Pope Francis had harsh words for Mr. Trump. “A person who only thinks about building walls, wherever they may be, and not building bridges, is not Christian,” replied the pontiff back in February when asked directly about Mr. Trump’s promise to build a wall between the United States and Mexico. 60% of white Roman Catholics voted for Mr. Trump in the end. 67% of Hispanic Roman Catholics voted for Hillary Clinton, according to Pew, but Mr. Obama won Hispanic Roman Catholics with 75% of the vote in 2012. It is worth asking if sexism played a role in Clinton’s dip with Hispanic voters when compared with Mr. Obama along with the close nature of this race overall. The answer is self-evident.
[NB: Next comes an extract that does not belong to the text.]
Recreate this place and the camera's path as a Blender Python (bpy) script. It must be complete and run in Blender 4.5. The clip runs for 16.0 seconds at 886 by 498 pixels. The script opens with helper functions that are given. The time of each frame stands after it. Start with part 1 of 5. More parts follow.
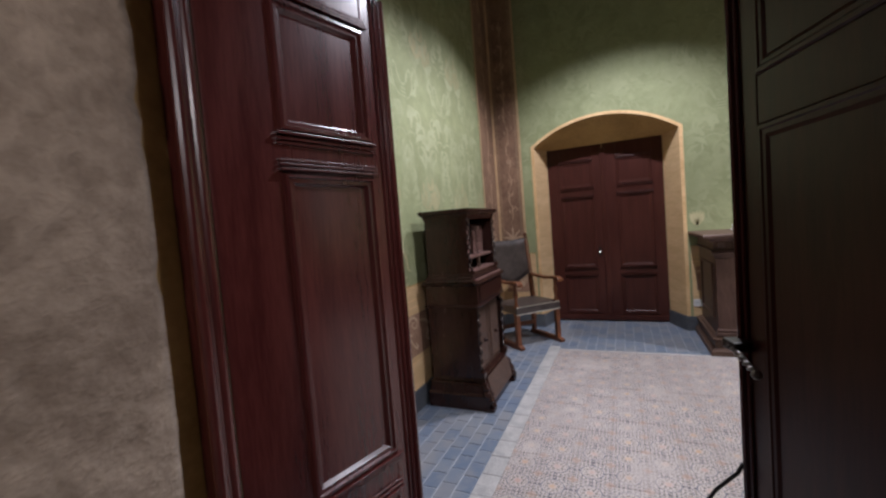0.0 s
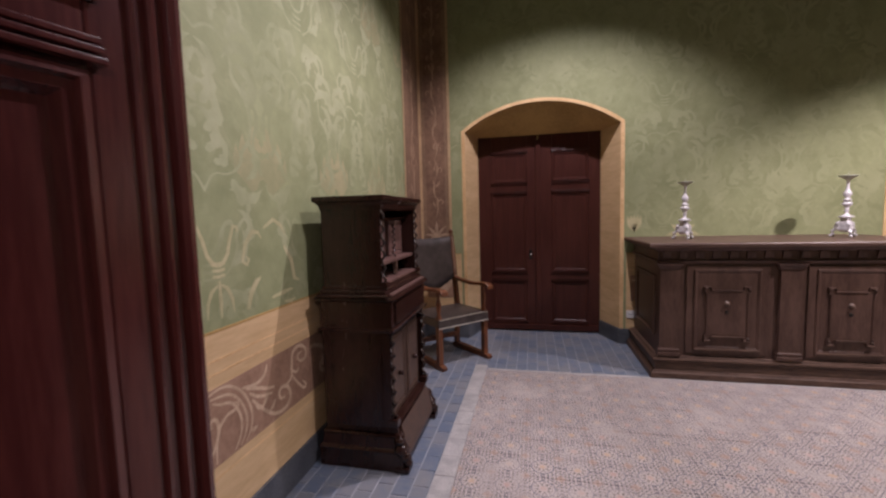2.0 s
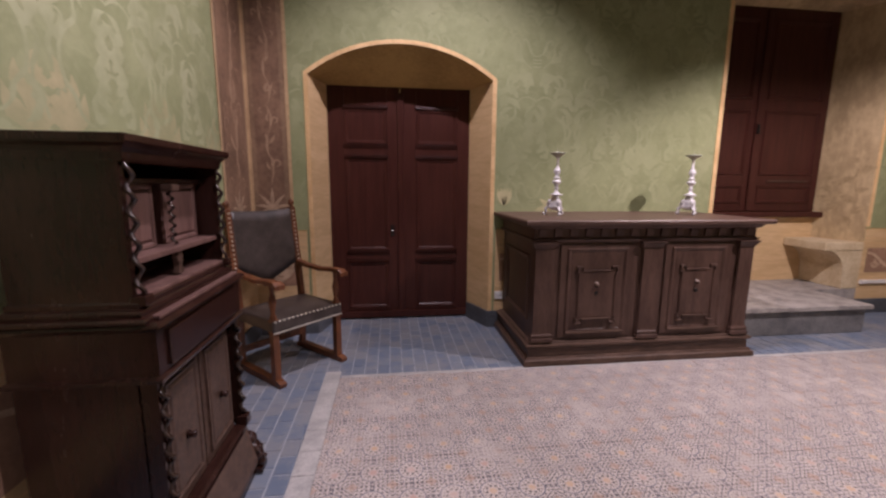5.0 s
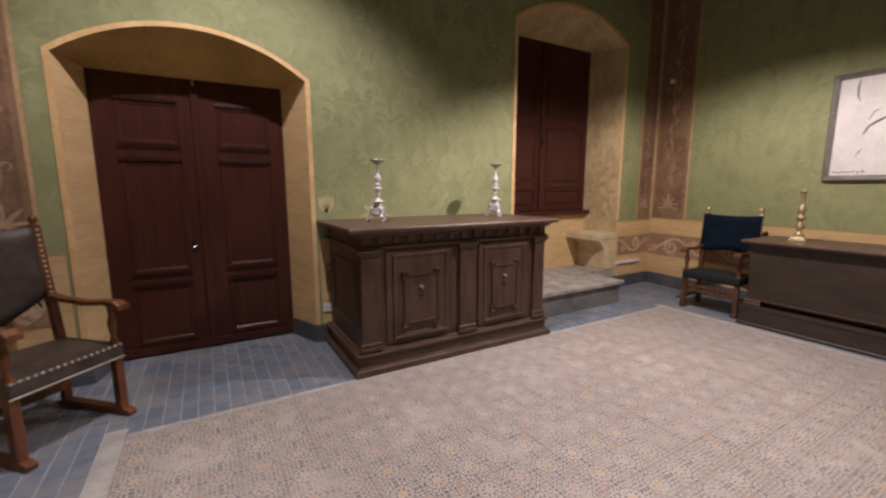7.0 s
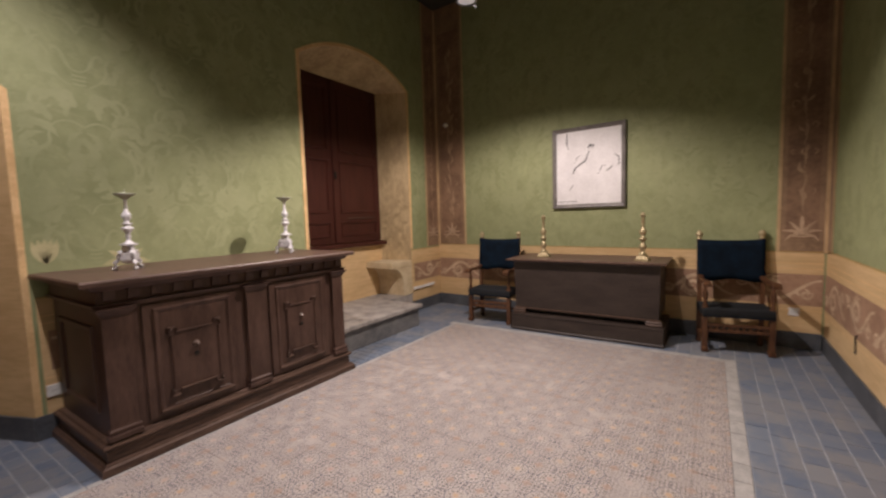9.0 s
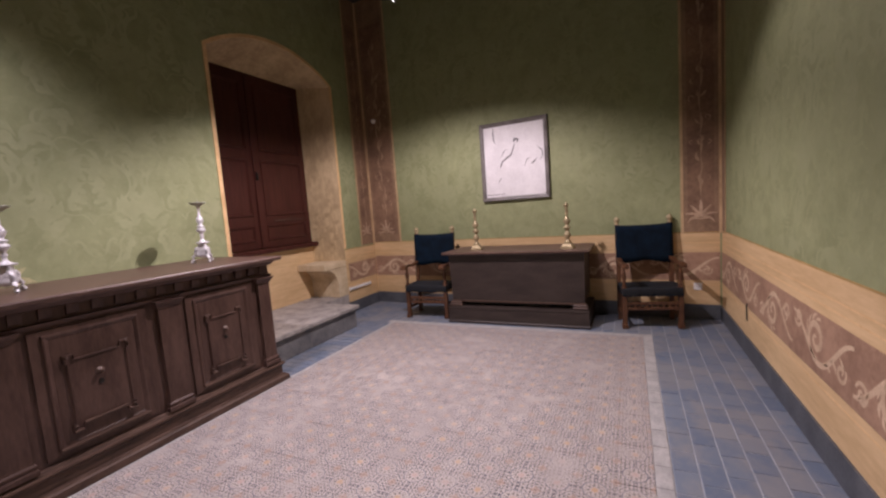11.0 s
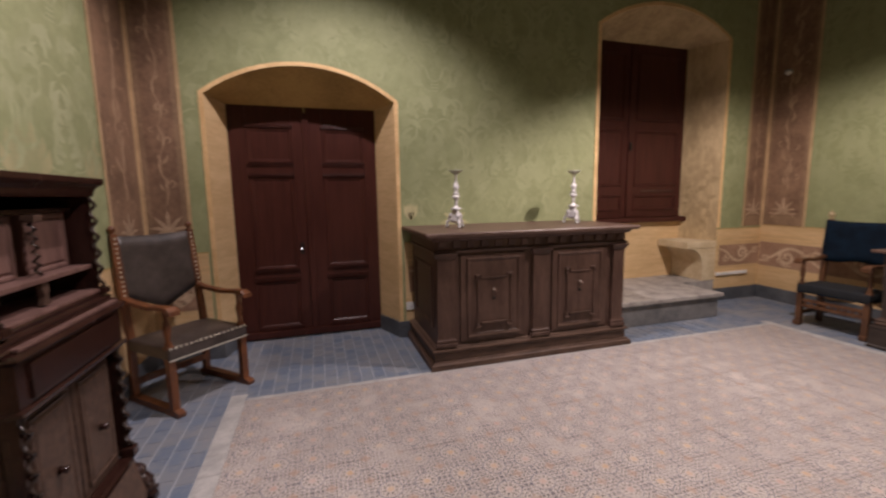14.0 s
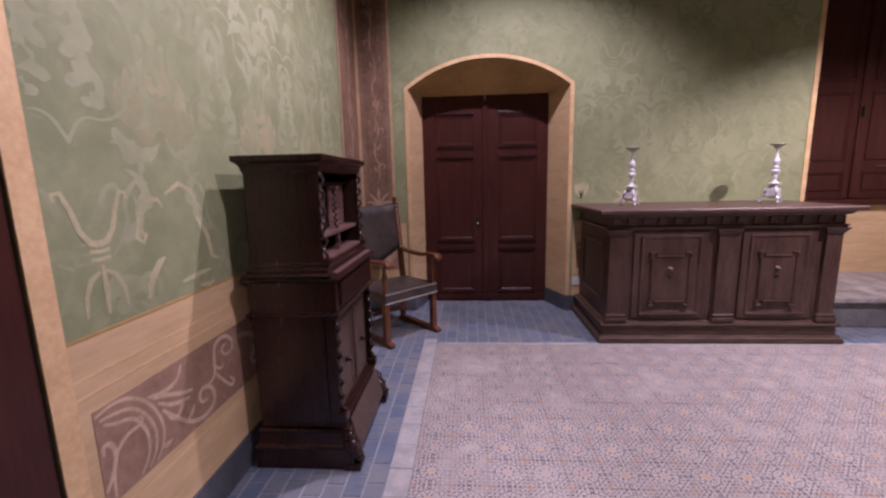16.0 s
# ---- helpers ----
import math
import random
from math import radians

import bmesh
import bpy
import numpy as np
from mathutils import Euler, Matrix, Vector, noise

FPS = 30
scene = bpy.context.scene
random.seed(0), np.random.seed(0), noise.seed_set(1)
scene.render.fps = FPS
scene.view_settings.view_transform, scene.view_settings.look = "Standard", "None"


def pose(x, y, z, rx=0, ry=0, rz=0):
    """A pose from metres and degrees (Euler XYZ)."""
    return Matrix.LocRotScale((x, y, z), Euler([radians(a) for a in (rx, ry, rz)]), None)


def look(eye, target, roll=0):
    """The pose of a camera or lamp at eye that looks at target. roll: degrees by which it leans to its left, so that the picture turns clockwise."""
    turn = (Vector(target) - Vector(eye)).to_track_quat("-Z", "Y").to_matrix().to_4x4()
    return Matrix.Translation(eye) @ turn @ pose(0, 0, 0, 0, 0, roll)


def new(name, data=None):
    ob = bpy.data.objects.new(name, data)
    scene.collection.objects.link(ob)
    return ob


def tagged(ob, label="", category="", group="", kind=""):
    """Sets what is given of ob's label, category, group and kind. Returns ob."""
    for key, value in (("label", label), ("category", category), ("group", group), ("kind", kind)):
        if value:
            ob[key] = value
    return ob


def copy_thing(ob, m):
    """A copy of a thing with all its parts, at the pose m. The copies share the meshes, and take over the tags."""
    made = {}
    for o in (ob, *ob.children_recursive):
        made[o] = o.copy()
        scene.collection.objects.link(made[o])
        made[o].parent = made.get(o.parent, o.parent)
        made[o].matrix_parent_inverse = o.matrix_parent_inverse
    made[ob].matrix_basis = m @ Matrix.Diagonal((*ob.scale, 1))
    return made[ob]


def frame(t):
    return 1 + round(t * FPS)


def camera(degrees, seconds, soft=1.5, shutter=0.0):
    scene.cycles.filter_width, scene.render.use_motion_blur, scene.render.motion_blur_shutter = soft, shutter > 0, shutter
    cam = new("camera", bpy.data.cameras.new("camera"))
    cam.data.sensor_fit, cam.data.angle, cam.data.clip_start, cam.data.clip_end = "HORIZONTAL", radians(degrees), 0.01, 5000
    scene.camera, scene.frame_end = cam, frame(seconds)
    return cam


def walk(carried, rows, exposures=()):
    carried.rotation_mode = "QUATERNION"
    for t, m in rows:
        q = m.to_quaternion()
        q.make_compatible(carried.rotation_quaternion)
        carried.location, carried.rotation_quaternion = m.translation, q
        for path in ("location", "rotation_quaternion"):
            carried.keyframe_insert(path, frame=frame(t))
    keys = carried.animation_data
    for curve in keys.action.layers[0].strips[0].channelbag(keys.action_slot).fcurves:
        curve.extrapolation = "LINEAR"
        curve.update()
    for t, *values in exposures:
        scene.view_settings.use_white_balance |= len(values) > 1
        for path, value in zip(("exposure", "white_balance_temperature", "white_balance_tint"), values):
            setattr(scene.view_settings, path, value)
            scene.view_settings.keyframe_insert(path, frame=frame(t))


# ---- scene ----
cam = camera(94.6, 16.0, soft=2.4, shutter=0.35)
METRES, EYE, TILT, LEAN, TURN = 2.74, 1.5, 0.0, 0.0, 23.0
EXPOSURES = [(0.0, 0.0, 5600, 16), (1.5, -0.45, 5800, 18), (2.0, -0.28, 6100, 30), (3.0, -0.18, 5900, 42), (5.5, -0.26, 6300, 30), (7.5, -0.29, 6600, 22), (9.0, -0.31, 6600, 22), (11.5, -0.28, 6000, 34), (12.5, -0.29, 6500, 27), (13.5, -0.31, 6600, 25), (14.5, -0.25, 6400, 28), (16.0, -0.18, 5800, 46)]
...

Christians are called to welcome the stranger, to lift up the poor (both individually and through public policy), to be seekers of justice and reconciliation. Most Christians did not vote that way last week. African-American Christians did. So did many mainline Christians (a dwindling force in American life). Jewish and Muslim voters resoundingly rejected racism and bigotry by rejecting Trump and embracing Secretary Clinton’s message of inclusion.
Plenty of decent GOP leaders denounced Mr. Trump. So this is not a question about partisanship. We are talking about morality, faith and where racism intersects with Christianity. Christians will need to pray and reflect on this because whatever occurs next will be partly our responsibility. My hope lies with those pockets of Christianity, from African-Americans congregations to progressive mainline Christians, who already are pledging to oppose the policies of the Trump Administration.
We have to repent of our sins. It is time for all good people of faith, regardless of our tradition, to repair the sin-sick soul of the nation. That requires acknowledging that racism infects the church universal, rejecting outright any policy from the Trump Administration that harms God’s creation – the earth itself – while welcoming the stranger and helping to lift those in poverty into a better life.